* Begin *
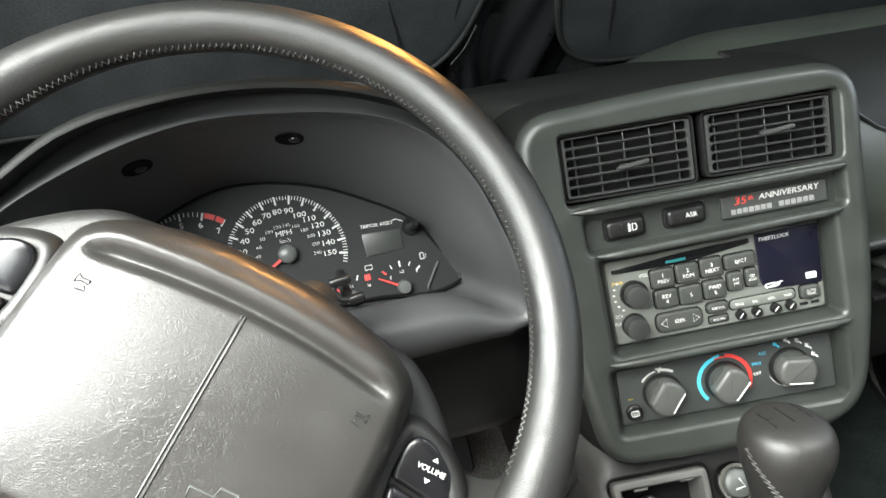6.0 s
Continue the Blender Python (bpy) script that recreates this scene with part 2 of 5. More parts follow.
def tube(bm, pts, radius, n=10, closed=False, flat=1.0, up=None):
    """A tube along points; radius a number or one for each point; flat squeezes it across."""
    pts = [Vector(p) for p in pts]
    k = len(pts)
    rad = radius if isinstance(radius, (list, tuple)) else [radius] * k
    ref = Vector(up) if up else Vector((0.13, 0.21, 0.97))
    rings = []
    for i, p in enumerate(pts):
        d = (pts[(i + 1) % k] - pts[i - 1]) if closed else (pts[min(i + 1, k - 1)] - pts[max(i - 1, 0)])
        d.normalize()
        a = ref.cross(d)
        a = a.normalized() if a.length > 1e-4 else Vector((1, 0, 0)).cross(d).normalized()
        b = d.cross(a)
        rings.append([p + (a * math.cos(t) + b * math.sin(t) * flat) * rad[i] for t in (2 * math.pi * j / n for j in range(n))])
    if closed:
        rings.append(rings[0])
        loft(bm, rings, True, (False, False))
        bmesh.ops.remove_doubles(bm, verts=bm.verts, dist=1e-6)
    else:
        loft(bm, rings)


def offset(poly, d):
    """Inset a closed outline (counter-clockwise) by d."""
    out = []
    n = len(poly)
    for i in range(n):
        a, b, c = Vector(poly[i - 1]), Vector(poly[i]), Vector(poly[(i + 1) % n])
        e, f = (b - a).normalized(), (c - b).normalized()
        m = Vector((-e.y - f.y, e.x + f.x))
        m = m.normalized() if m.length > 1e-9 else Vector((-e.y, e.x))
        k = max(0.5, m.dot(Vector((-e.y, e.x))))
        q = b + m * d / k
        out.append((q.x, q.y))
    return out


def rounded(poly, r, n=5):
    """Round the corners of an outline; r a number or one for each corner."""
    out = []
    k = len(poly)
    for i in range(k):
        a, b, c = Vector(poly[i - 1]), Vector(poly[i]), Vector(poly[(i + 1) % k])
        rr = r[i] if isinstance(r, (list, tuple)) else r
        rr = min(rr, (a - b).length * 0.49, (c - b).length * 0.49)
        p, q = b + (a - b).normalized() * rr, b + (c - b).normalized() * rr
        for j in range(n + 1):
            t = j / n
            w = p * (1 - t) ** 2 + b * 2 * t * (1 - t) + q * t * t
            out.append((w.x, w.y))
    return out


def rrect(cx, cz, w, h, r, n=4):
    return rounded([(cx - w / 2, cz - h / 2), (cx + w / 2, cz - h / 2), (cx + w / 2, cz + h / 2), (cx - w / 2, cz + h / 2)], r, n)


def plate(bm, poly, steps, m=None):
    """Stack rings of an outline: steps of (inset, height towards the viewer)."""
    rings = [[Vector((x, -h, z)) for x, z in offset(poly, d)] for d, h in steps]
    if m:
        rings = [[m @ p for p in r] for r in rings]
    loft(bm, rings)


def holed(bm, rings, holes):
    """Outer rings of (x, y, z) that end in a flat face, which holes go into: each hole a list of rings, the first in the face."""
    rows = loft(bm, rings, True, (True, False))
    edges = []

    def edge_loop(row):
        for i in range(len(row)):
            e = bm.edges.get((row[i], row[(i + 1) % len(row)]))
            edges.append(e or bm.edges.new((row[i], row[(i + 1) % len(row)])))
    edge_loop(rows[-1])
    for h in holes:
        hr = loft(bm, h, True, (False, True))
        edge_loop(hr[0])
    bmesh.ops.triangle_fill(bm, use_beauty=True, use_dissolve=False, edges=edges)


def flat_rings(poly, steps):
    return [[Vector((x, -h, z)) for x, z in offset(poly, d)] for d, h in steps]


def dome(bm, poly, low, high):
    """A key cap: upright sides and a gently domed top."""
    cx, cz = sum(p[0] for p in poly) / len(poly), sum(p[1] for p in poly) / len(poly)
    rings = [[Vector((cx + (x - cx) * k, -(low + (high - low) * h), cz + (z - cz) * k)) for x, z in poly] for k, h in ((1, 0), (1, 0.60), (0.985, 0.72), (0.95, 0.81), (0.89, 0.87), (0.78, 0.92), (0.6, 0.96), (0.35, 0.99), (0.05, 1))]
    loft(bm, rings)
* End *
• [Job]:
Do not copy the pictures, but repeat every line exactly.

• [The solution]:
6.0 s
Continue the Blender Python (bpy) script that recreates this scene with part 2 of 5. More parts follow.
def tube(bm, pts, radius, n=10, closed=False, flat=1.0, up=None):
    """A tube along points; radius a number or one for each point; flat squeezes it across."""
    pts = [Vector(p) for p in pts]
    k = len(pts)
    rad = radius if isinstance(radius, (list, tuple)) else [radius] * k
    ref = Vector(up) if up else Vector((0.13, 0.21, 0.97))
    rings = []
    for i, p in enumerate(pts):
        d = (pts[(i + 1) % k] - pts[i - 1]) if closed else (pts[min(i + 1, k - 1)] - pts[max(i - 1, 0)])
        d.normalize()
        a = ref.cross(d)
        a = a.normalized() if a.length > 1e-4 else Vector((1, 0, 0)).cross(d).normalized()
        b = d.cross(a)
        rings.append([p + (a * math.cos(t) + b * math.sin(t) * flat) * rad[i] for t in (2 * math.pi * j / n for j in range(n))])
    if closed:
        rings.append(rings[0])
        loft(bm, rings, True, (False, False))
        bmesh.ops.remove_doubles(bm, verts=bm.verts, dist=1e-6)
    else:
        loft(bm, rings)


def offset(poly, d):
    """Inset a closed outline (counter-clockwise) by d."""
    out = []
    n = len(poly)
    for i in range(n):
        a, b, c = Vector(poly[i - 1]), Vector(poly[i]), Vector(poly[(i + 1) % n])
        e, f = (b - a).normalized(), (c - b).normalized()
        m = Vector((-e.y - f.y, e.x + f.x))
        m = m.normalized() if m.length > 1e-9 else Vector((-e.y, e.x))
        k = max(0.5, m.dot(Vector((-e.y, e.x))))
        q = b + m * d / k
        out.append((q.x, q.y))
    return out


def rounded(poly, r, n=5):
    """Round the corners of an outline; r a number or one for each corner."""
    out = []
    k = len(poly)
    for i in range(k):
        a, b, c = Vector(poly[i - 1]), Vector(poly[i]), Vector(poly[(i + 1) % k])
        rr = r[i] if isinstance(r, (list, tuple)) else r
        rr = min(rr, (a - b).length * 0.49, (c - b).length * 0.49)
        p, q = b + (a - b).normalized() * rr, b + (c - b).normalized() * rr
        for j in range(n + 1):
            t = j / n
            w = p * (1 - t) ** 2 + b * 2 * t * (1 - t) + q * t * t
            out.append((w.x, w.y))
    return out


def rrect(cx, cz, w, h, r, n=4):
    return rounded([(cx - w / 2, cz - h / 2), (cx + w / 2, cz - h / 2), (cx + w / 2, cz + h / 2), (cx - w / 2, cz + h / 2)], r, n)


def plate(bm, poly, steps, m=None):
    """Stack rings of an outline: steps of (inset, height towards the viewer)."""
    rings = [[Vector((x, -h, z)) for x, z in offset(poly, d)] for d, h in steps]
    if m:
        rings = [[m @ p for p in r] for r in rings]
    loft(bm, rings)


def holed(bm, rings, holes):
    """Outer rings of (x, y, z) that end in a flat face, which holes go into: each hole a list of rings, the first in the face."""
    rows = loft(bm, rings, True, (True, False))
    edges = []

    def edge_loop(row):
        for i in range(len(row)):
            e = bm.edges.get((row[i], row[(i + 1) % len(row)]))
            edges.append(e or bm.edges.new((row[i], row[(i + 1) % len(row)])))
    edge_loop(rows[-1])
    for h in holes:
        hr = loft(bm, h, True, (False, True))
        edge_loop(hr[0])
    bmesh.ops.triangle_fill(bm, use_beauty=True, use_dissolve=False, edges=edges)


def flat_rings(poly, steps):
    return [[Vector((x, -h, z)) for x, z in offset(poly, d)] for d, h in steps]


def dome(bm, poly, low, high):
    """A key cap: upright sides and a gently domed top."""
    cx, cz = sum(p[0] for p in poly) / len(poly), sum(p[1] for p in poly) / len(poly)
    rings = [[Vector((cx + (x - cx) * k, -(low + (high - low) * h), cz + (z - cz) * k)) for x, z in poly] for k, h in ((1, 0), (1, 0.60), (0.985, 0.72), (0.95, 0.81), (0.89, 0.87), (0.78, 0.92), (0.6, 0.96), (0.35, 0.99), (0.05, 1))]
    loft(bm, rings)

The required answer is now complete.